The next thing we need is \(\sum_{i}\sum_jw_{ij}(x_i-\overline{x})(x_j-\overline{x})\)

There are a lot of analytical shortcuts we could use in R to get this but I’m going to show you the “expanded” version here to be clear about how to read this equation. In this example, I’ll use a nested pair of for loops to iterate over every value of \(i\) and \(j\) which here represent the rows and columns of the symmetric matrix of weights and outputs. To get the results we’re looking for we’ll simply sum the entire matrix.

res <- matrix(0, n, n) # a symmetric matrix of 0s with n rows and n columns

## for loop
for (i in 1:n) {
  for (j in 1:n) {
    res[i, j] <- w[i, j] * (x[i] - xbar) * (x[j] - xbar)
  }
}

res.sum <- sum(res)

The next step is to divide this by the denominator of the same part of the equation \(\sum_{i}\sum_{j}w_{ij}\) which is just the sum of all values in the \(w\) matrix.

spmw <- res.sum/sum(w)

Now to calculate the lefthand side of the equation \(\frac{n}{\sum_{i}(x_i-\overline{x})^2}\) which is the inverse variance.

vr <- n/sum((x-xbar)^2)

Now, to calculate Moran’s I, we simply multiply the lefthand and righthand sides of the equation together. We can also very quickly calculate the expected value for I which is defined as \(EI=\frac{-1}{(n-1)}\)

I <- spmw*vr
I

## [1] 0.07573934

EI <- -1/(n-1)
EI

## [1] -0.02173913

We could also simplify this by rolling the whole thing into a function.

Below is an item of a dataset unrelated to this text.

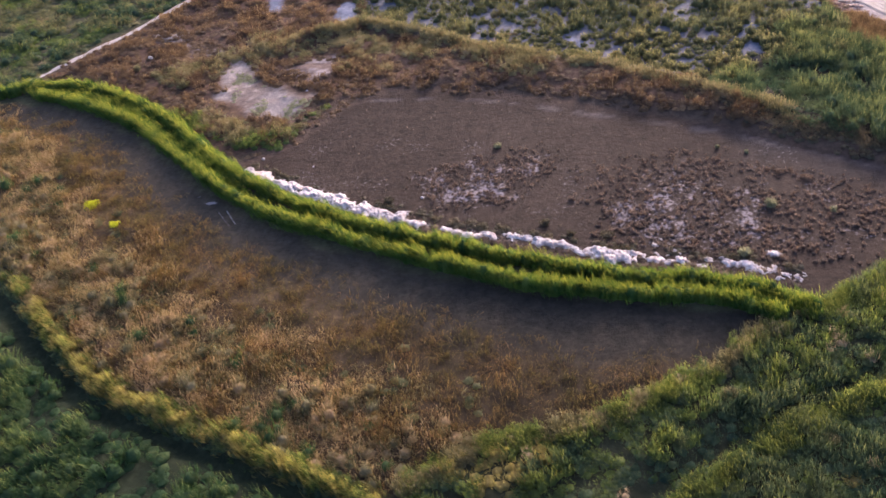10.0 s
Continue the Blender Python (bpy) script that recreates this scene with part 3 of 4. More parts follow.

moran.manual <- function(x,n,w) {
  res <- matrix(0, n, n) # a symmetric matrix of 0s with n rows and n columns

  for (i in 1:n) {
    for (j in 1:n) {
      res[i, j] <- w[i, j] * (x[i] - xbar) * (x[j] - xbar)}}

  out <- n/sum((x-xbar)^2)*(sum(res)/sum(w))
  return(out)}

moran.manual(x=x,n=n,w=w)

## [1] 0.07573934

Now, let’s compare the results to the spdep function we used in class. That also calculates a p-value based on a randomization of values in x and I’ll show you how to do that once we’ve compared the results.

library(spdep)
moran.test(x, mat2listw(w))

## 
##  Moran I test under randomisation
## 
## data:  x  
## weights: mat2listw(w)    
## 
## Moran I statistic standard deviate = 1.4967, p-value = 0.06723
## alternative hypothesis: greater
## sample estimates:
## Moran I statistic       Expectation          Variance 
##       0.075739343      -0.021739130       0.004241697

Great! We got the same results for Moran’s I and the Expected Moran’s I as above.

Now let’s use our custom function to calculate a p-value. What we’ll do is recalculate Moran’s I some large number of times using a loop and then see how many of the resampled tables produce results that differ from the expected by more than our observed. That number of replicates satisfy this criteria divided by the number of random runs provides an estimated p-value. Let’s try it.

rand.I <- NULL
nsim <- 100
set.seed(4535)
for (i in 1:nsim) {rand.I[i] <- moran.manual(sample(x,replace=F),n,w)}
hist(rand.I,breaks=15)
abline(v=I,lty=2,lwd=2,col='red')

p.value <- length(which(rand.I>I))/nsim

p.value

## [1] 0.07

Great! Our results are slightly different that what the spdep function provides but in the ballpark. If we wanted to reproduce the results very precisely I’d dig into the code for moran.test or the original article that the R package cites to see exactly how the resampling is happening under the hood, but this gets us in the neighborhood.